We say “From the greenest government ever to the meanest government ever”.

The co-coalition has done a huge U-turn and is now doing nothing less than demoralizing – and demonizing – the solar power industry as a matter of course.

Over the weekend we both spoke with Caroline Flint, Labour’s Shadow Energy Secretary and we agreed that history will record that Labour began this growth industry and the Tories will all but kill it off in its infancy if these mindless changes to the FiT scheme are not reversed.

The government must act urgently to reverse these ill-thought-out cuts. It must instigate a full review with the proper consultation period installed before touching the feed in tariff. It must ensure that local authorities, social housing providers, community groups and voluntary organisations are protected. And it must remedy its past actions and finally create the stability that this most innovative and necessary of industries.

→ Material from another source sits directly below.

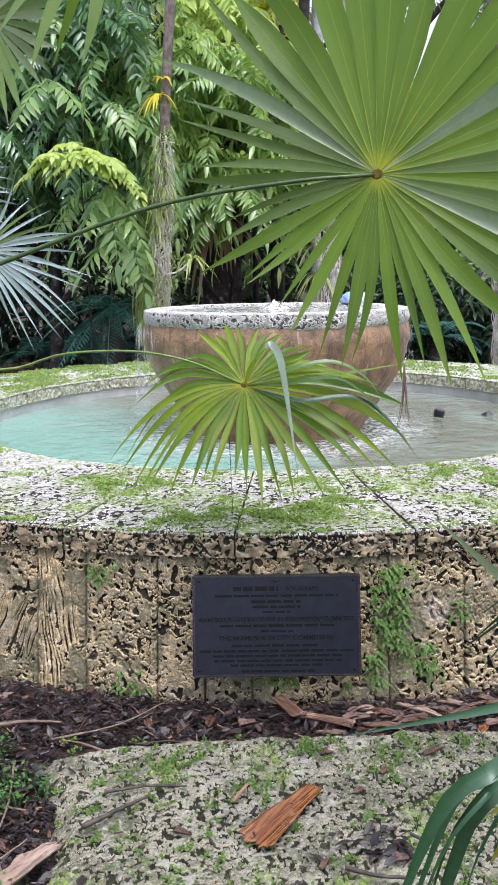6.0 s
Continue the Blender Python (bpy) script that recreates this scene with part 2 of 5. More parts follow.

At the meeting of Full Council on 13 December, the motion was put and a great deal of debate ensued. A Lib Dem amendment was proposed, instructing the City Council to engage with the consultation over the FiT changes.

Catherine and Paul rejected the amendment as it deleted the call that the Coalition Government reverse its cruel cuts to the Feed-In Tariff.

Voting was tied 18 all, with the Tories voting with the Lib Dems. It was left to the Lord Mayor, Lib Dem Cllr Stella Brock, to use her casting vote from the chair and allow the amendment to be carried.